— GIVEN INSTRUCTION —
The listing below should be written out exactly; please include all of it.

— INFORMATION PROVIDED —
%%

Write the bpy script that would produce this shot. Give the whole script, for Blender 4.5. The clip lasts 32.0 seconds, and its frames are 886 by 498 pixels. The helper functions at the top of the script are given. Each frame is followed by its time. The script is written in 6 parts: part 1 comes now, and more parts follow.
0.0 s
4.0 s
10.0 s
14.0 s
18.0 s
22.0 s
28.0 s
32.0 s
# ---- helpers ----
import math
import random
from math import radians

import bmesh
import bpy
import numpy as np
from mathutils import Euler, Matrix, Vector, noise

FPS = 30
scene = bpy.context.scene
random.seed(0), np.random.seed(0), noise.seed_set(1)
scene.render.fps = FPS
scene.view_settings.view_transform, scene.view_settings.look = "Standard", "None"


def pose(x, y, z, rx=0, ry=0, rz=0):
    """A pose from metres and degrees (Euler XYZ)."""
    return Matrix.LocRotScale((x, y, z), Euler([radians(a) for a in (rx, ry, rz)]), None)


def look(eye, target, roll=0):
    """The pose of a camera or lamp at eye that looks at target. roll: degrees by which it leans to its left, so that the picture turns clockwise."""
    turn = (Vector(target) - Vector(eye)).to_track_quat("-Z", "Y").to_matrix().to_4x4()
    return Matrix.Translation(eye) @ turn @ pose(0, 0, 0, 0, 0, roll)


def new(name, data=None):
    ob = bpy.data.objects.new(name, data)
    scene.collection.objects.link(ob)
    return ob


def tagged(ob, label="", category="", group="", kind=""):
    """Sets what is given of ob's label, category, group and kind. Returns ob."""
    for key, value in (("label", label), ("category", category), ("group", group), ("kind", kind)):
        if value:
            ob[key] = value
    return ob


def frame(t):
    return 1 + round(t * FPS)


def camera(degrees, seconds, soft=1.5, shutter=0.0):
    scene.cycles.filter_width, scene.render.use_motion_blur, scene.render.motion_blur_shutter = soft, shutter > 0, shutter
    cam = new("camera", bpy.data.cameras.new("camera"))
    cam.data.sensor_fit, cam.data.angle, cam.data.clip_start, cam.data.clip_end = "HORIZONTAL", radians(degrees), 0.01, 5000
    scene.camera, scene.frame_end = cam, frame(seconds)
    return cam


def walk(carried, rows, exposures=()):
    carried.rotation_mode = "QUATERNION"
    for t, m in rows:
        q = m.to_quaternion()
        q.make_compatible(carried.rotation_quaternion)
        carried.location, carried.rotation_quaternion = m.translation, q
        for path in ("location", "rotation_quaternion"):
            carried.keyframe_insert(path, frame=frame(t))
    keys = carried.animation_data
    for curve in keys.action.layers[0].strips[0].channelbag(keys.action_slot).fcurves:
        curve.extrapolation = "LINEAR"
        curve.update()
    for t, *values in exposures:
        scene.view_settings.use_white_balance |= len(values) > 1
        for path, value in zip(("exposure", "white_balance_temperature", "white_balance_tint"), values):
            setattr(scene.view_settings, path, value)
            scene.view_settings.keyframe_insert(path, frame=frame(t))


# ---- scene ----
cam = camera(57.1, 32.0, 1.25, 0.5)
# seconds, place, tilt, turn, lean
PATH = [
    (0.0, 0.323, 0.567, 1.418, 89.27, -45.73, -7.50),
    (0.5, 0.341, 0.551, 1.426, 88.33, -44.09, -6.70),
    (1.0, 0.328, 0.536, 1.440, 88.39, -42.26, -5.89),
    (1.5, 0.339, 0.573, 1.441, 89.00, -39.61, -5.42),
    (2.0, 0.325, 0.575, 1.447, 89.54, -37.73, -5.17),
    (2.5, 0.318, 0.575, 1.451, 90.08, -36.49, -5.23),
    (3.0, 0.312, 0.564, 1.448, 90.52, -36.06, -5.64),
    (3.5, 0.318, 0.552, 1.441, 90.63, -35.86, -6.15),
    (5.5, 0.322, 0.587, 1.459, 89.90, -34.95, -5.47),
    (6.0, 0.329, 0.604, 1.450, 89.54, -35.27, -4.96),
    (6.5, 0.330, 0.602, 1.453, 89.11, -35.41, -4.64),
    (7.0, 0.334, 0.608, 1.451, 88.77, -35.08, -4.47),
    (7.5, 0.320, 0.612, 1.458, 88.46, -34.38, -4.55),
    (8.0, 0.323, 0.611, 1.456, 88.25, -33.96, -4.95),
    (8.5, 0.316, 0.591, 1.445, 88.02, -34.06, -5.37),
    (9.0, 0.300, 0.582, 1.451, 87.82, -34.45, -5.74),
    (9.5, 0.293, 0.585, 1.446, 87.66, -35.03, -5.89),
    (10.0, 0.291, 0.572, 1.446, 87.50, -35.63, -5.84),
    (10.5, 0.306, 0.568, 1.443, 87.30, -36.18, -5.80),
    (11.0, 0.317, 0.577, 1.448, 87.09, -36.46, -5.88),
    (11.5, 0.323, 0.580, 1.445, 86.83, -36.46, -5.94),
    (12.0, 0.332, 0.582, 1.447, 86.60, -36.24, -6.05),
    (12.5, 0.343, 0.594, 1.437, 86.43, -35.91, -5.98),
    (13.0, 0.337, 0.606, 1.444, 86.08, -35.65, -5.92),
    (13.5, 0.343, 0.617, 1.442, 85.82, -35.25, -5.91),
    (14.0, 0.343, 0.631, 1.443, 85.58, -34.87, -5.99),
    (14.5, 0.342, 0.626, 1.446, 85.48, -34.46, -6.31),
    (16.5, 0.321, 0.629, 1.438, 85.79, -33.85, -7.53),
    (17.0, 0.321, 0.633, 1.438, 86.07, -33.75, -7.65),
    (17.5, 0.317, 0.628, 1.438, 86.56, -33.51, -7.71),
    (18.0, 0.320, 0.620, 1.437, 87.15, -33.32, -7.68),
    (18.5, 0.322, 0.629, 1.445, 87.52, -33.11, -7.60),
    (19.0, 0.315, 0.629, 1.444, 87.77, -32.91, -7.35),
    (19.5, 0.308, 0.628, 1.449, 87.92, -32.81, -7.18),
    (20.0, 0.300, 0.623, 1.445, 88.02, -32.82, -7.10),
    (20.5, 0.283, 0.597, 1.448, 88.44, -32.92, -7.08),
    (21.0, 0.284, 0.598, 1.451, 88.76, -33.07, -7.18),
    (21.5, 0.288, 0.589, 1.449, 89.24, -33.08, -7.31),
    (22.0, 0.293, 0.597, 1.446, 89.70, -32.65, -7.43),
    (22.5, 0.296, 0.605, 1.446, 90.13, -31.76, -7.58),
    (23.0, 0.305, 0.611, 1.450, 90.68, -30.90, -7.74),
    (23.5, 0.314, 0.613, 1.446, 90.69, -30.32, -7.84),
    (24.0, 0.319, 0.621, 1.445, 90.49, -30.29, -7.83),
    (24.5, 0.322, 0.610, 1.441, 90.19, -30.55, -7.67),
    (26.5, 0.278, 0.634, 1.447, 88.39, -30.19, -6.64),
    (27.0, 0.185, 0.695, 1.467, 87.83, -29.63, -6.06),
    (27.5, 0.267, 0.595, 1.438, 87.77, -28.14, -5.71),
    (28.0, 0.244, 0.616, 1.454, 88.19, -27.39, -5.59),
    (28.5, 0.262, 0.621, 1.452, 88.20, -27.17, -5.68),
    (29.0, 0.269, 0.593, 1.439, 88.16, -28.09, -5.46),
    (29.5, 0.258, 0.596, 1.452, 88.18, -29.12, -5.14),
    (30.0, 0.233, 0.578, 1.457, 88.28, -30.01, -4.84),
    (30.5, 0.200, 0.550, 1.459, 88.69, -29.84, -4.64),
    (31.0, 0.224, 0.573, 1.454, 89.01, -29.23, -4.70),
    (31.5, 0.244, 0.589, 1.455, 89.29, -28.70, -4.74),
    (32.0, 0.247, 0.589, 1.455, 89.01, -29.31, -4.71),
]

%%

— ANSWER IN FULL —
Write the bpy script that would produce this shot. Give the whole script, for Blender 4.5. The clip lasts 32.0 seconds, and its frames are 886 by 498 pixels. The helper functions at the top of the script are given. Each frame is followed by its time. The script is written in 6 parts: part 1 comes now, and more parts follow.
0.0 s
4.0 s
10.0 s
14.0 s
18.0 s
22.0 s
28.0 s
32.0 s
# ---- helpers ----
import math
import random
from math import radians

import bmesh
import bpy
import numpy as np
from mathutils import Euler, Matrix, Vector, noise

FPS = 30
scene = bpy.context.scene
random.seed(0), np.random.seed(0), noise.seed_set(1)
scene.render.fps = FPS
scene.view_settings.view_transform, scene.view_settings.look = "Standard", "None"


def pose(x, y, z, rx=0, ry=0, rz=0):
    """A pose from metres and degrees (Euler XYZ)."""
    return Matrix.LocRotScale((x, y, z), Euler([radians(a) for a in (rx, ry, rz)]), None)


def look(eye, target, roll=0):
    """The pose of a camera or lamp at eye that looks at target. roll: degrees by which it leans to its left, so that the picture turns clockwise."""
    turn = (Vector(target) - Vector(eye)).to_track_quat("-Z", "Y").to_matrix().to_4x4()
    return Matrix.Translation(eye) @ turn @ pose(0, 0, 0, 0, 0, roll)


def new(name, data=None):
    ob = bpy.data.objects.new(name, data)
    scene.collection.objects.link(ob)
    return ob


def tagged(ob, label="", category="", group="", kind=""):
    """Sets what is given of ob's label, category, group and kind. Returns ob."""
    for key, value in (("label", label), ("category", category), ("group", group), ("kind", kind)):
        if value:
            ob[key] = value
    return ob


def frame(t):
    return 1 + round(t * FPS)


def camera(degrees, seconds, soft=1.5, shutter=0.0):
    scene.cycles.filter_width, scene.render.use_motion_blur, scene.render.motion_blur_shutter = soft, shutter > 0, shutter
    cam = new("camera", bpy.data.cameras.new("camera"))
    cam.data.sensor_fit, cam.data.angle, cam.data.clip_start, cam.data.clip_end = "HORIZONTAL", radians(degrees), 0.01, 5000
    scene.camera, scene.frame_end = cam, frame(seconds)
    return cam


def walk(carried, rows, exposures=()):
    carried.rotation_mode = "QUATERNION"
    for t, m in rows:
        q = m.to_quaternion()
        q.make_compatible(carried.rotation_quaternion)
        carried.location, carried.rotation_quaternion = m.translation, q
        for path in ("location", "rotation_quaternion"):
            carried.keyframe_insert(path, frame=frame(t))
    keys = carried.animation_data
    for curve in keys.action.layers[0].strips[0].channelbag(keys.action_slot).fcurves:
        curve.extrapolation = "LINEAR"
        curve.update()
    for t, *values in exposures:
        scene.view_settings.use_white_balance |= len(values) > 1
        for path, value in zip(("exposure", "white_balance_temperature", "white_balance_tint"), values):
            setattr(scene.view_settings, path, value)
            scene.view_settings.keyframe_insert(path, frame=frame(t))


# ---- scene ----
cam = camera(57.1, 32.0, 1.25, 0.5)
# seconds, place, tilt, turn, lean
PATH = [
    (0.0, 0.323, 0.567, 1.418, 89.27, -45.73, -7.50),
    (0.5, 0.341, 0.551, 1.426, 88.33, -44.09, -6.70),
    (1.0, 0.328, 0.536, 1.440, 88.39, -42.26, -5.89),
    (1.5, 0.339, 0.573, 1.441, 89.00, -39.61, -5.42),
    (2.0, 0.325, 0.575, 1.447, 89.54, -37.73, -5.17),
    (2.5, 0.318, 0.575, 1.451, 90.08, -36.49, -5.23),
    (3.0, 0.312, 0.564, 1.448, 90.52, -36.06, -5.64),
    (3.5, 0.318, 0.552, 1.441, 90.63, -35.86, -6.15),
    (5.5, 0.322, 0.587, 1.459, 89.90, -34.95, -5.47),
    (6.0, 0.329, 0.604, 1.450, 89.54, -35.27, -4.96),
    (6.5, 0.330, 0.602, 1.453, 89.11, -35.41, -4.64),
    (7.0, 0.334, 0.608, 1.451, 88.77, -35.08, -4.47),
    (7.5, 0.320, 0.612, 1.458, 88.46, -34.38, -4.55),
    (8.0, 0.323, 0.611, 1.456, 88.25, -33.96, -4.95),
    (8.5, 0.316, 0.591, 1.445, 88.02, -34.06, -5.37),
    (9.0, 0.300, 0.582, 1.451, 87.82, -34.45, -5.74),
    (9.5, 0.293, 0.585, 1.446, 87.66, -35.03, -5.89),
    (10.0, 0.291, 0.572, 1.446, 87.50, -35.63, -5.84),
    (10.5, 0.306, 0.568, 1.443, 87.30, -36.18, -5.80),
    (11.0, 0.317, 0.577, 1.448, 87.09, -36.46, -5.88),
    (11.5, 0.323, 0.580, 1.445, 86.83, -36.46, -5.94),
    (12.0, 0.332, 0.582, 1.447, 86.60, -36.24, -6.05),
    (12.5, 0.343, 0.594, 1.437, 86.43, -35.91, -5.98),
    (13.0, 0.337, 0.606, 1.444, 86.08, -35.65, -5.92),
    (13.5, 0.343, 0.617, 1.442, 85.82, -35.25, -5.91),
    (14.0, 0.343, 0.631, 1.443, 85.58, -34.87, -5.99),
    (14.5, 0.342, 0.626, 1.446, 85.48, -34.46, -6.31),
    (16.5, 0.321, 0.629, 1.438, 85.79, -33.85, -7.53),
    (17.0, 0.321, 0.633, 1.438, 86.07, -33.75, -7.65),
    (17.5, 0.317, 0.628, 1.438, 86.56, -33.51, -7.71),
    (18.0, 0.320, 0.620, 1.437, 87.15, -33.32, -7.68),
    (18.5, 0.322, 0.629, 1.445, 87.52, -33.11, -7.60),
    (19.0, 0.315, 0.629, 1.444, 87.77, -32.91, -7.35),
    (19.5, 0.308, 0.628, 1.449, 87.92, -32.81, -7.18),
    (20.0, 0.300, 0.623, 1.445, 88.02, -32.82, -7.10),
    (20.5, 0.283, 0.597, 1.448, 88.44, -32.92, -7.08),
    (21.0, 0.284, 0.598, 1.451, 88.76, -33.07, -7.18),
    (21.5, 0.288, 0.589, 1.449, 89.24, -33.08, -7.31),
    (22.0, 0.293, 0.597, 1.446, 89.70, -32.65, -7.43),
    (22.5, 0.296, 0.605, 1.446, 90.13, -31.76, -7.58),
    (23.0, 0.305, 0.611, 1.450, 90.68, -30.90, -7.74),
    (23.5, 0.314, 0.613, 1.446, 90.69, -30.32, -7.84),
    (24.0, 0.319, 0.621, 1.445, 90.49, -30.29, -7.83),
    (24.5, 0.322, 0.610, 1.441, 90.19, -30.55, -7.67),
    (26.5, 0.278, 0.634, 1.447, 88.39, -30.19, -6.64),
    (27.0, 0.185, 0.695, 1.467, 87.83, -29.63, -6.06),
    (27.5, 0.267, 0.595, 1.438, 87.77, -28.14, -5.71),
    (28.0, 0.244, 0.616, 1.454, 88.19, -27.39, -5.59),
    (28.5, 0.262, 0.621, 1.452, 88.20, -27.17, -5.68),
    (29.0, 0.269, 0.593, 1.439, 88.16, -28.09, -5.46),
    (29.5, 0.258, 0.596, 1.452, 88.18, -29.12, -5.14),
    (30.0, 0.233, 0.578, 1.457, 88.28, -30.01, -4.84),
    (30.5, 0.200, 0.550, 1.459, 88.69, -29.84, -4.64),
    (31.0, 0.224, 0.573, 1.454, 89.01, -29.23, -4.70),
    (31.5, 0.244, 0.589, 1.455, 89.29, -28.70, -4.74),
    (32.0, 0.247, 0.589, 1.455, 89.01, -29.31, -4.71),
]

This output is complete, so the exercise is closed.